**Data section:**

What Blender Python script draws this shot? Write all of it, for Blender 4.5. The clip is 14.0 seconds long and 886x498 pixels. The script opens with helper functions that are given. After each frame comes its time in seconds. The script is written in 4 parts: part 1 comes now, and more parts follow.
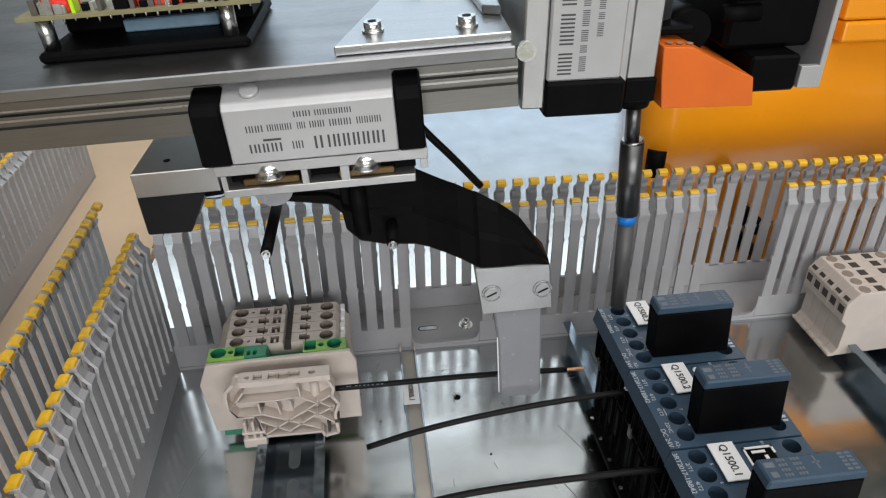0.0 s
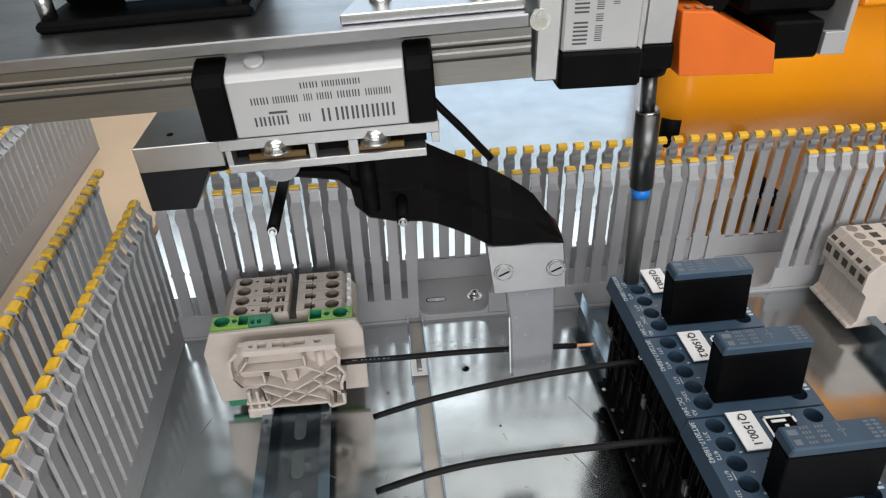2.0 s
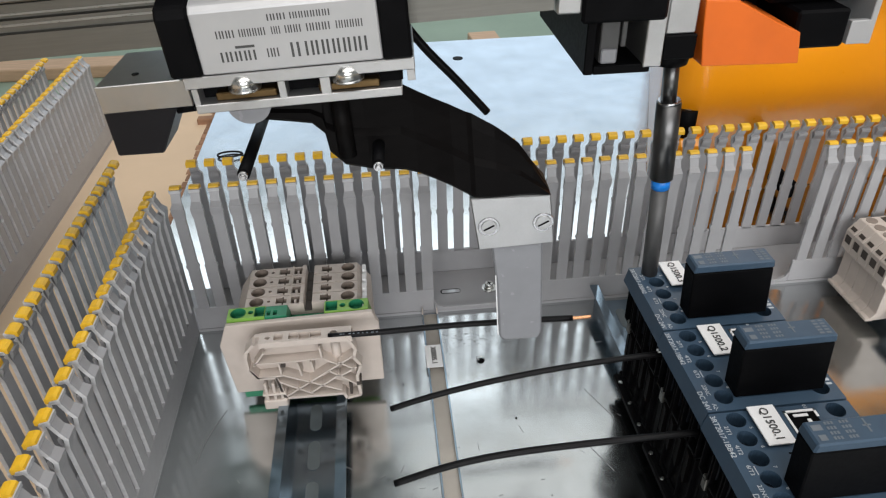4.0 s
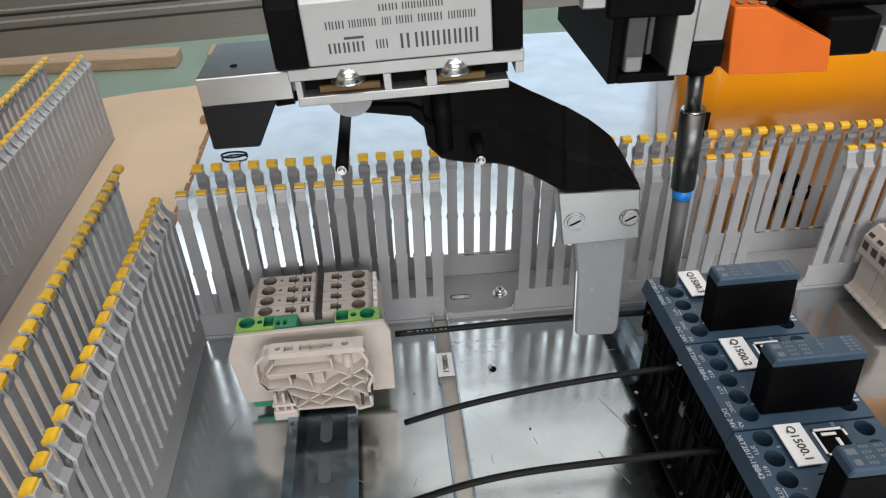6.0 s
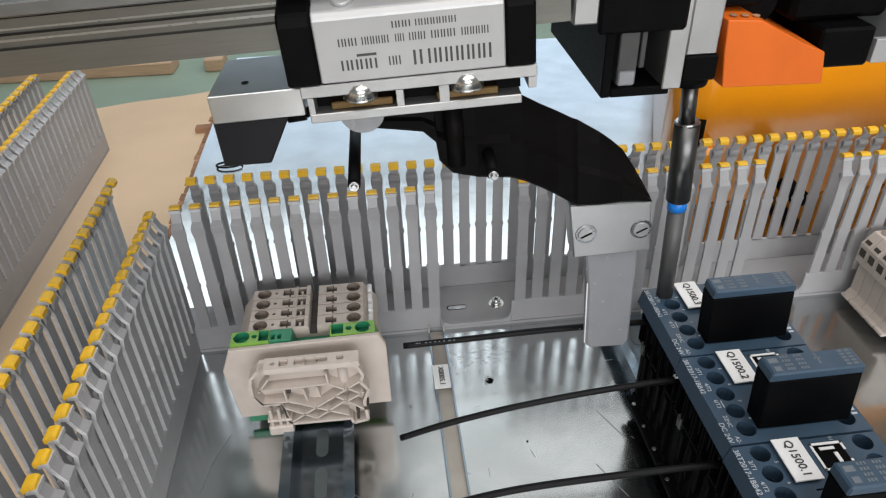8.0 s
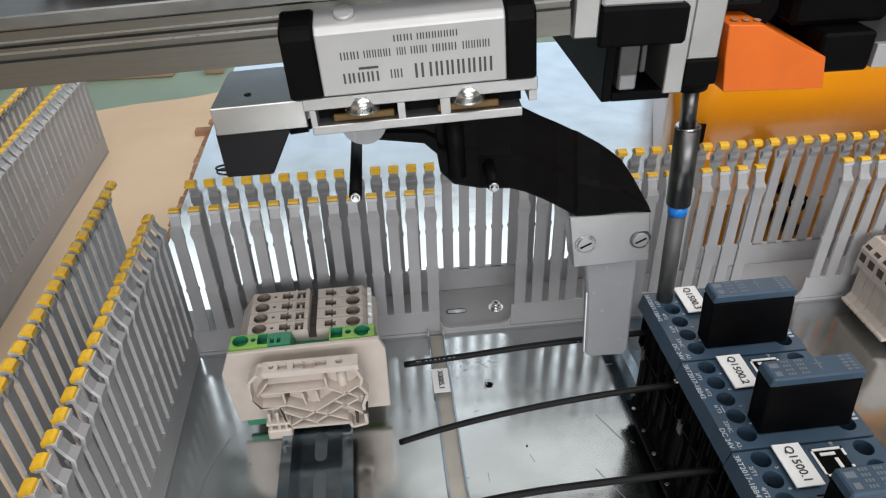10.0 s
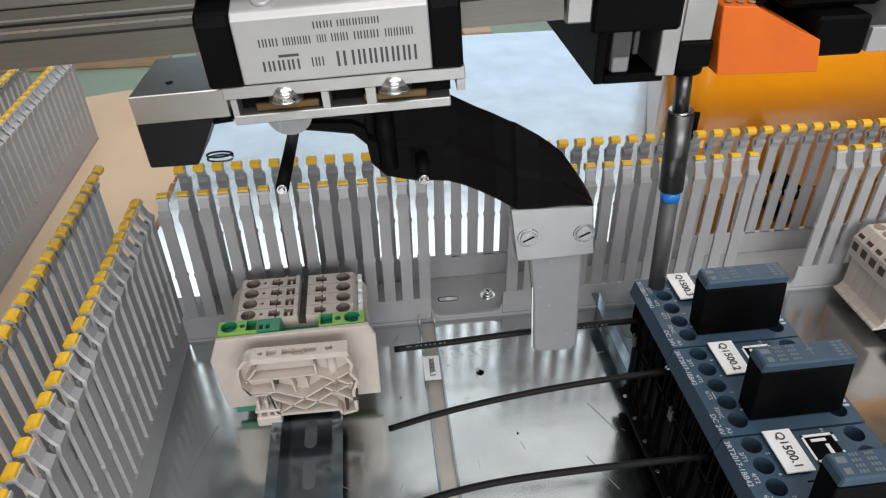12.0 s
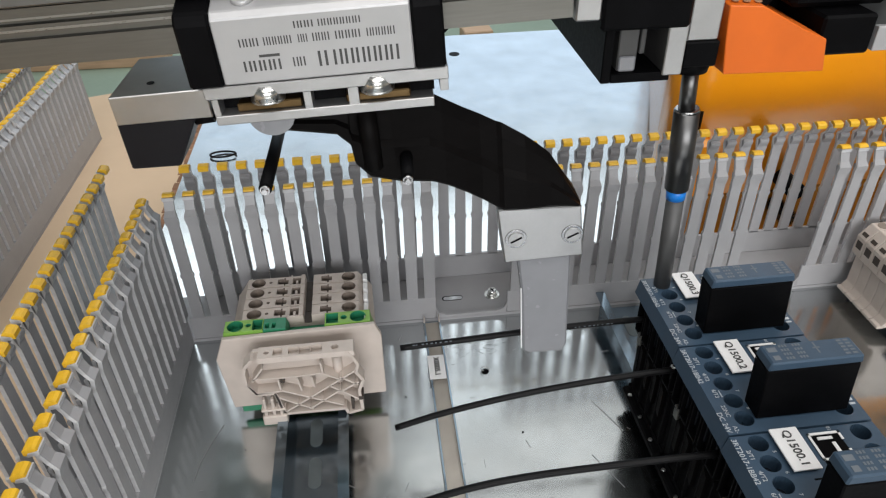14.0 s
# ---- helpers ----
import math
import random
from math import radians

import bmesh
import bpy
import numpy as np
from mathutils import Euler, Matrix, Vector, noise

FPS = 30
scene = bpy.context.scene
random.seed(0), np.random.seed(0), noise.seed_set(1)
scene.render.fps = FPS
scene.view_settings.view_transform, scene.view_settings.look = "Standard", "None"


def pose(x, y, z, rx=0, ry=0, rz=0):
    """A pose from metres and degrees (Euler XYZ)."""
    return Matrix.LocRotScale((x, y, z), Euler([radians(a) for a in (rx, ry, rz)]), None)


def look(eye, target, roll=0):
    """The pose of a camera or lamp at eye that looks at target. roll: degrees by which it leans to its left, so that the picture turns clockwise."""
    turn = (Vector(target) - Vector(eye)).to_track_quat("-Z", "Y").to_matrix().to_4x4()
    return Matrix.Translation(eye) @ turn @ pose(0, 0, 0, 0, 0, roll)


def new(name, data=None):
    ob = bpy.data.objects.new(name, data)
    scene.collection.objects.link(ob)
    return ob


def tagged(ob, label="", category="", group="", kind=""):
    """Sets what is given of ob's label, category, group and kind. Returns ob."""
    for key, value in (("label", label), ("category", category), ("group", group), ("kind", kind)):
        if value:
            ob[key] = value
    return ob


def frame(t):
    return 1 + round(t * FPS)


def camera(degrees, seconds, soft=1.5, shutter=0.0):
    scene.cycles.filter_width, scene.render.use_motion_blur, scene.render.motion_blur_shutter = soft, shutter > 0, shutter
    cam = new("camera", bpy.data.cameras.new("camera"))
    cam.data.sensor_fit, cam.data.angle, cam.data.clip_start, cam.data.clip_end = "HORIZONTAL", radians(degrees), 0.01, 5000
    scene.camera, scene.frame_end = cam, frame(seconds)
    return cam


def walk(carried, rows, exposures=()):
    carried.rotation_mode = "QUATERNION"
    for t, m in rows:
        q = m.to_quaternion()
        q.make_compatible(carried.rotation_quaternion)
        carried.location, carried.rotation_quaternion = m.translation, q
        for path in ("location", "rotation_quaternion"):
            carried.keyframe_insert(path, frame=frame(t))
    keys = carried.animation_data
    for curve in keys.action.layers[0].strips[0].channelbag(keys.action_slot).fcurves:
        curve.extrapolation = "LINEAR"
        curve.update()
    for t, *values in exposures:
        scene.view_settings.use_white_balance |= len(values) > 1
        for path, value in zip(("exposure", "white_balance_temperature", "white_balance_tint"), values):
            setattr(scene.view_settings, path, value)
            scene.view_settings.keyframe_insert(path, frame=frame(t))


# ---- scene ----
cam = camera(64.23, 14.0, soft=1.2)
walk(cam, [
    (0, pose(0.12747, -0.35061, 0.29860, 57.641, 0.687, -7.058)),
    (0.5, pose(0.12311, -0.34758, 0.30042, 57.787, 0.675, -7.151)),
    (1, pose(0.12413, -0.34458, 0.29699, 57.746, 0.783, -6.982)),
    (1.5, pose(0.12771, -0.34517, 0.29096, 56.856, 0.712, -6.787)),
    (2, pose(0.12741, -0.34605, 0.28692, 56.131, 0.974, -6.502)),
    (2.5, pose(0.12673, -0.34595, 0.28412, 55.591, 1.248, -6.106)),
    (3, pose(0.12630, -0.34614, 0.28435, 55.725, 1.247, -5.766)),
    (5.5, pose(0.11834, -0.33497, 0.28934, 54.714, 1.296, -6.083)),
    (6, pose(0.11753, -0.33255, 0.28855, 54.823, 1.189, -5.946)),
    (6.5, pose(0.11889, -0.33224, 0.29113, 55.136, 1.478, -5.795)),
    (7, pose(0.11908, -0.33113, 0.28948, 54.906, 1.627, -5.674)),
    (7.5, pose(0.11888, -0.33009, 0.29163, 55.283, 1.591, -5.938)),
    (8, pose(0.11975, -0.32862, 0.29126, 55.075, 1.499, -6.312)),
    (10.5, pose(0.11954, -0.32782, 0.29092, 55.365, 1.254, -6.308)),
    (11, pose(0.12030, -0.32809, 0.28833, 55.078, 1.141, -6.510)),
    (11.5, pose(0.12160, -0.32729, 0.28806, 54.758, 1.101, -6.389)),
    (12, pose(0.12111, -0.32725, 0.28691, 54.679, 0.883, -6.530)),
    (12.5, pose(0.12128, -0.32762, 0.28532, 54.584, 1.051, -6.575)),
    (13, pose(0.12017, -0.32797, 0.28478, 54.423, 0.970, -6.619)),
    (13.5, pose(0.11915, -0.32835, 0.28558, 54.479, 0.820, -6.560)),
    (14, pose(0.11851, -0.32762, 0.28726, 54.640, 0.961, -6.562)),
], exposures=[(0, -0.16), (0.4, 0.0), (14.0, 0.0)])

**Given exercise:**
Go through the data above and transcribe it in full, omitting any image.

**Exercise answer:**
What Blender Python script draws this shot? Write all of it, for Blender 4.5. The clip is 14.0 seconds long and 886x498 pixels. The script opens with helper functions that are given. After each frame comes its time in seconds. The script is written in 4 parts: part 1 comes now, and more parts follow.
0.0 s
2.0 s
4.0 s
6.0 s
8.0 s
10.0 s
12.0 s
14.0 s
# ---- helpers ----
import math
import random
from math import radians

import bmesh
import bpy
import numpy as np
from mathutils import Euler, Matrix, Vector, noise

FPS = 30
scene = bpy.context.scene
random.seed(0), np.random.seed(0), noise.seed_set(1)
scene.render.fps = FPS
scene.view_settings.view_transform, scene.view_settings.look = "Standard", "None"


def pose(x, y, z, rx=0, ry=0, rz=0):
    """A pose from metres and degrees (Euler XYZ)."""
    return Matrix.LocRotScale((x, y, z), Euler([radians(a) for a in (rx, ry, rz)]), None)


def look(eye, target, roll=0):
    """The pose of a camera or lamp at eye that looks at target. roll: degrees by which it leans to its left, so that the picture turns clockwise."""
    turn = (Vector(target) - Vector(eye)).to_track_quat("-Z", "Y").to_matrix().to_4x4()
    return Matrix.Translation(eye) @ turn @ pose(0, 0, 0, 0, 0, roll)


def new(name, data=None):
    ob = bpy.data.objects.new(name, data)
    scene.collection.objects.link(ob)
    return ob


def tagged(ob, label="", category="", group="", kind=""):
    """Sets what is given of ob's label, category, group and kind. Returns ob."""
    for key, value in (("label", label), ("category", category), ("group", group), ("kind", kind)):
        if value:
            ob[key] = value
    return ob


def frame(t):
    return 1 + round(t * FPS)


def camera(degrees, seconds, soft=1.5, shutter=0.0):
    scene.cycles.filter_width, scene.render.use_motion_blur, scene.render.motion_blur_shutter = soft, shutter > 0, shutter
    cam = new("camera", bpy.data.cameras.new("camera"))
    cam.data.sensor_fit, cam.data.angle, cam.data.clip_start, cam.data.clip_end = "HORIZONTAL", radians(degrees), 0.01, 5000
    scene.camera, scene.frame_end = cam, frame(seconds)
    return cam


def walk(carried, rows, exposures=()):
    carried.rotation_mode = "QUATERNION"
    for t, m in rows:
        q = m.to_quaternion()
        q.make_compatible(carried.rotation_quaternion)
        carried.location, carried.rotation_quaternion = m.translation, q
        for path in ("location", "rotation_quaternion"):
            carried.keyframe_insert(path, frame=frame(t))
    keys = carried.animation_data
    for curve in keys.action.layers[0].strips[0].channelbag(keys.action_slot).fcurves:
        curve.extrapolation = "LINEAR"
        curve.update()
    for t, *values in exposures:
        scene.view_settings.use_white_balance |= len(values) > 1
        for path, value in zip(("exposure", "white_balance_temperature", "white_balance_tint"), values):
            setattr(scene.view_settings, path, value)
            scene.view_settings.keyframe_insert(path, frame=frame(t))


# ---- scene ----
cam = camera(64.23, 14.0, soft=1.2)
walk(cam, [
    (0, pose(0.12747, -0.35061, 0.29860, 57.641, 0.687, -7.058)),
    (0.5, pose(0.12311, -0.34758, 0.30042, 57.787, 0.675, -7.151)),
    (1, pose(0.12413, -0.34458, 0.29699, 57.746, 0.783, -6.982)),
    (1.5, pose(0.12771, -0.34517, 0.29096, 56.856, 0.712, -6.787)),
    (2, pose(0.12741, -0.34605, 0.28692, 56.131, 0.974, -6.502)),
    (2.5, pose(0.12673, -0.34595, 0.28412, 55.591, 1.248, -6.106)),
    (3, pose(0.12630, -0.34614, 0.28435, 55.725, 1.247, -5.766)),
    (5.5, pose(0.11834, -0.33497, 0.28934, 54.714, 1.296, -6.083)),
    (6, pose(0.11753, -0.33255, 0.28855, 54.823, 1.189, -5.946)),
    (6.5, pose(0.11889, -0.33224, 0.29113, 55.136, 1.478, -5.795)),
    (7, pose(0.11908, -0.33113, 0.28948, 54.906, 1.627, -5.674)),
    (7.5, pose(0.11888, -0.33009, 0.29163, 55.283, 1.591, -5.938)),
    (8, pose(0.11975, -0.32862, 0.29126, 55.075, 1.499, -6.312)),
    (10.5, pose(0.11954, -0.32782, 0.29092, 55.365, 1.254, -6.308)),
    (11, pose(0.12030, -0.32809, 0.28833, 55.078, 1.141, -6.510)),
    (11.5, pose(0.12160, -0.32729, 0.28806, 54.758, 1.101, -6.389)),
    (12, pose(0.12111, -0.32725, 0.28691, 54.679, 0.883, -6.530)),
    (12.5, pose(0.12128, -0.32762, 0.28532, 54.584, 1.051, -6.575)),
    (13, pose(0.12017, -0.32797, 0.28478, 54.423, 0.970, -6.619)),
    (13.5, pose(0.11915, -0.32835, 0.28558, 54.479, 0.820, -6.560)),
    (14, pose(0.11851, -0.32762, 0.28726, 54.640, 0.961, -6.562)),
], exposures=[(0, -0.16), (0.4, 0.0), (14.0, 0.0)])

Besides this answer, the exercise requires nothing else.